The $300,000 gift will enable Cal Lutheran to reach its goal of raising $1 million to establish an endowed John Stauffer Research Fellows Program in Chemical Sciences. The John Stauffer Charitable Trust pledged a challenge grant of $500,000, and the university has now raised the matching donations required. The endowment will provide fellowships to about 10 students each summer to conduct original research full time for eight weeks with mentoring from faculty. It will also cover travel costs for the students to present their research at professional conferences.

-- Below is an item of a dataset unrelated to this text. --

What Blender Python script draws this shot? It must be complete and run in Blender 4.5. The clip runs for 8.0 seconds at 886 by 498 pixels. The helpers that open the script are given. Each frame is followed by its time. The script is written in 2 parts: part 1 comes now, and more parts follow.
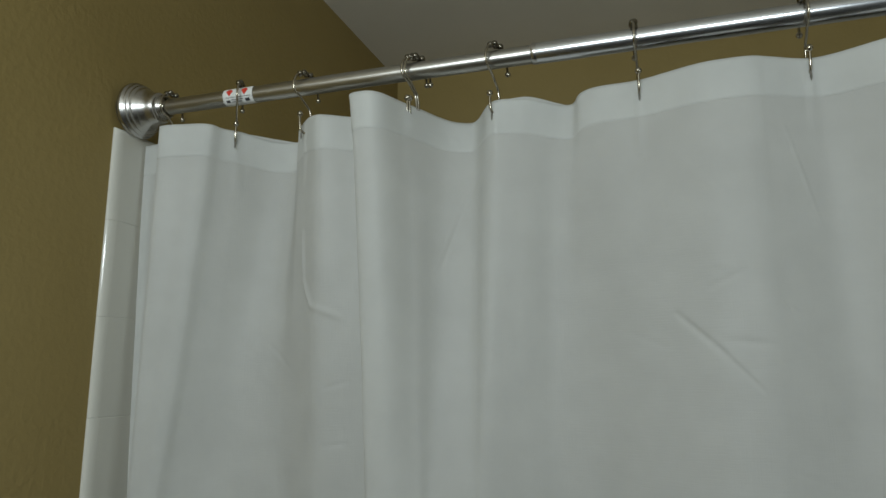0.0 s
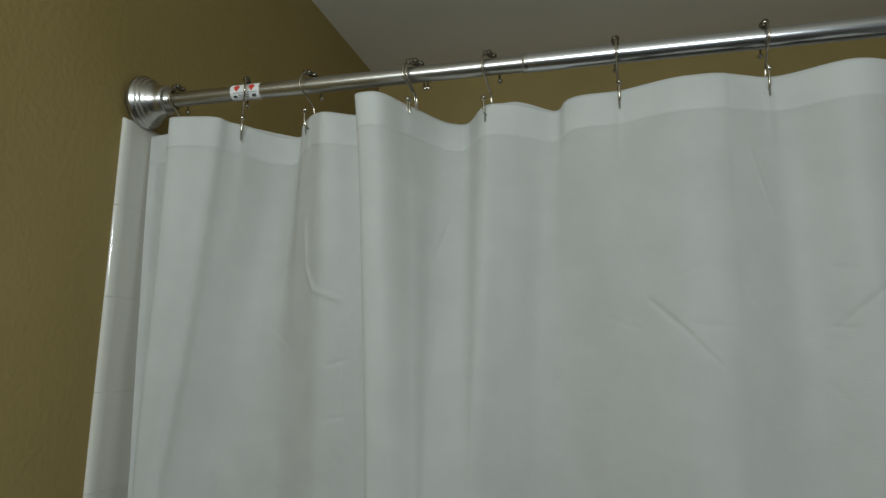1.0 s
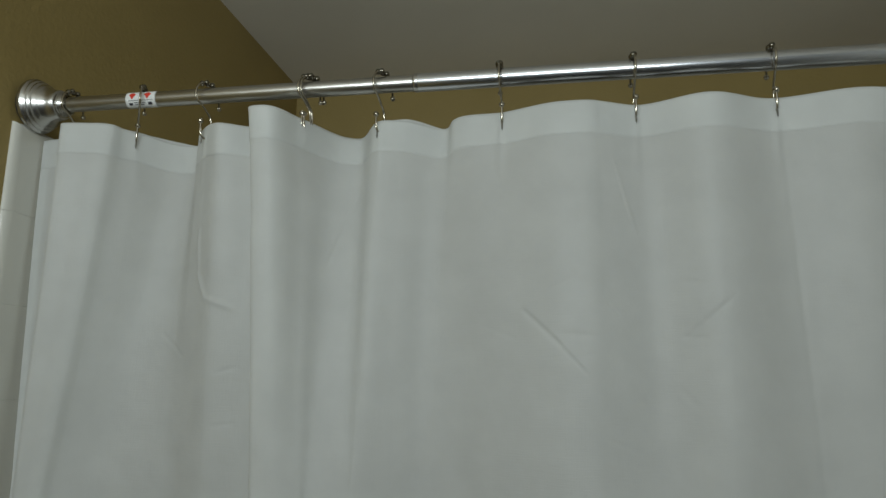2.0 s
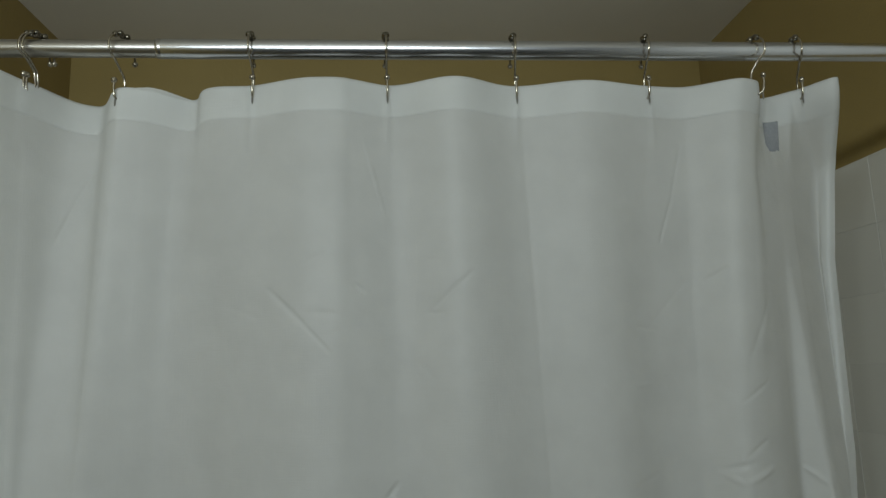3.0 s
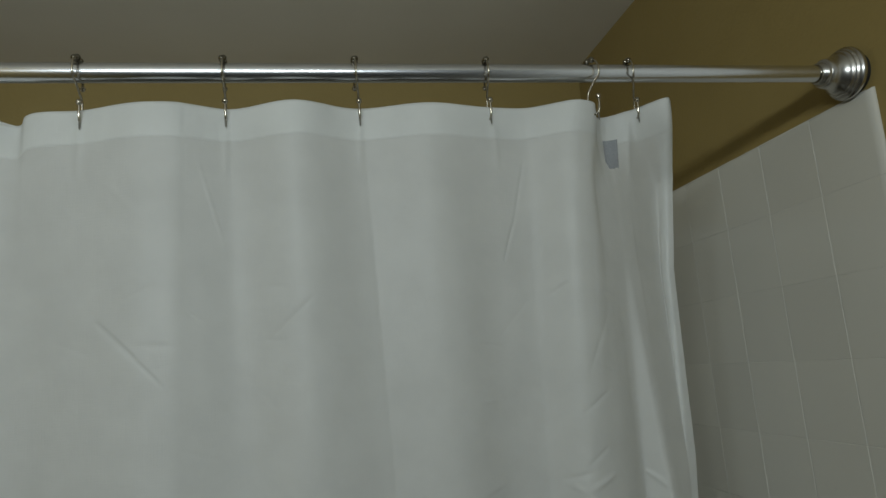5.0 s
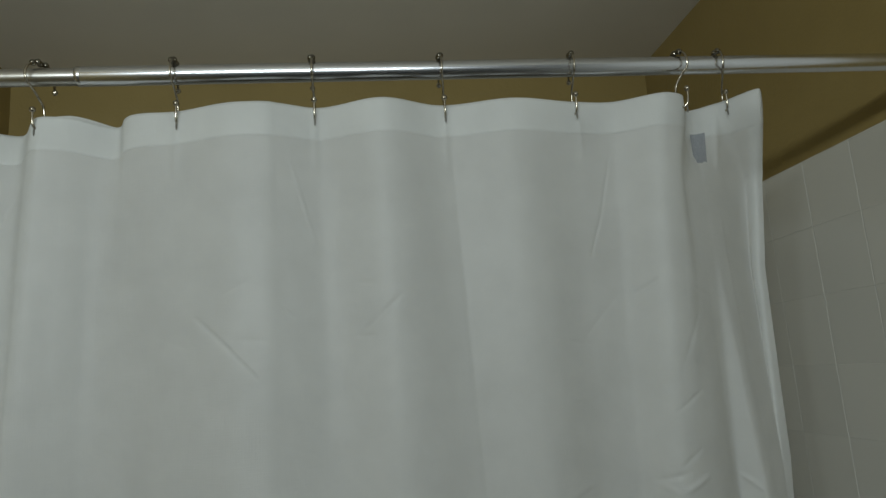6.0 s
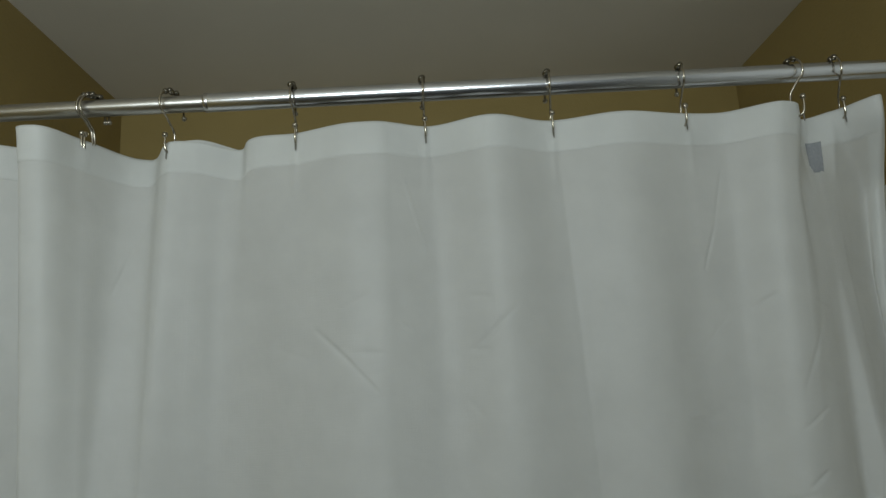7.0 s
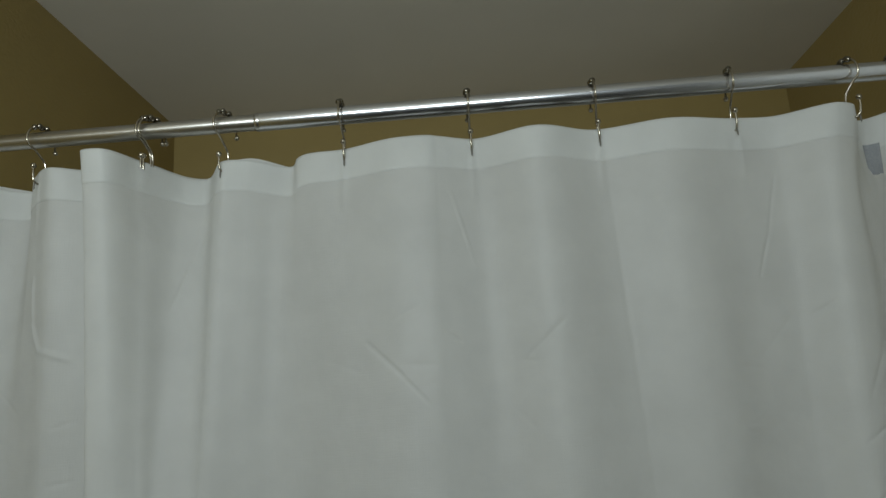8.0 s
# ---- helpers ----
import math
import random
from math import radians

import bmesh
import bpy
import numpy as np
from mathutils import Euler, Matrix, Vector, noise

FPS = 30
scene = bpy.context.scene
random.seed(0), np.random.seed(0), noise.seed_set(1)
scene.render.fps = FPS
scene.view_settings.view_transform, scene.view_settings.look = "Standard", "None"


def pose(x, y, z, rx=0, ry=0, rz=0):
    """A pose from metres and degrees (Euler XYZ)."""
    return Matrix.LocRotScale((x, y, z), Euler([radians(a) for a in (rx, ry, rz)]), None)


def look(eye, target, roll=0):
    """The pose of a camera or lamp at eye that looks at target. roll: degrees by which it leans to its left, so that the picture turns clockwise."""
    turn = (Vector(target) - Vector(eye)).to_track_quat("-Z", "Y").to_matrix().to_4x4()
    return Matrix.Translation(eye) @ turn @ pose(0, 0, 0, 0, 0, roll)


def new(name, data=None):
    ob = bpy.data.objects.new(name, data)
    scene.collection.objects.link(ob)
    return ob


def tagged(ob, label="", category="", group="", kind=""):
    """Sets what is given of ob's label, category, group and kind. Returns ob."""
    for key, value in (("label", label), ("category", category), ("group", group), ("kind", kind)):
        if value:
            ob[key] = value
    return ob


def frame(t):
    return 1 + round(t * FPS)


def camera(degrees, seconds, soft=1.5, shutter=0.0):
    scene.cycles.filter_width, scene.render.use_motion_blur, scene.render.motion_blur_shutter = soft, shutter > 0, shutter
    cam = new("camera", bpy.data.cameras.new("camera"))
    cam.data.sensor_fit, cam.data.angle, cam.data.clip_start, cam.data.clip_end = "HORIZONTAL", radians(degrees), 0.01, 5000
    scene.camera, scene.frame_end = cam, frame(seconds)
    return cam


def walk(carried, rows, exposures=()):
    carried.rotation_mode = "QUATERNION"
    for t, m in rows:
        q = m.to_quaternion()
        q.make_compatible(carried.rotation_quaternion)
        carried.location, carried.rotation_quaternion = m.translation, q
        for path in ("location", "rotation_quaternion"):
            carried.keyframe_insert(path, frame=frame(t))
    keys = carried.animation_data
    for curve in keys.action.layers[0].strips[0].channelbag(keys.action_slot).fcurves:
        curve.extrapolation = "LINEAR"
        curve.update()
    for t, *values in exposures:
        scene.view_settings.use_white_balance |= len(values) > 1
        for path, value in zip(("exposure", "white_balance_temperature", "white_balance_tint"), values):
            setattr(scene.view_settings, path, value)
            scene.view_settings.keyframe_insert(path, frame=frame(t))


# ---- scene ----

Will Carlson’s focus within the sciences was aerospace engineering. He graduated from the Northrop Institute of Technology and worked his way into upper management in the aerospace industry in the San Diego area. In 1967, he began working at Northrop Corp. in Newbury Park and the family moved to Camarillo. He retired as the manager of manufacturing and engineering in 1988. Darlene Carlson worked for an electronics manufacturing company and an aluminum production shop.

The final $40,000 will expand the Wilbert and Darlene Carlson Scholarship for students preparing to become teachers. The Carlsons established the scholarship in memory of their daughter Dee, who earned a bachelor’s degree from Cal Lutheran in 1978. The adult education administrator died suddenly in 2009 at the age of 52. The couple’s other child died at birth.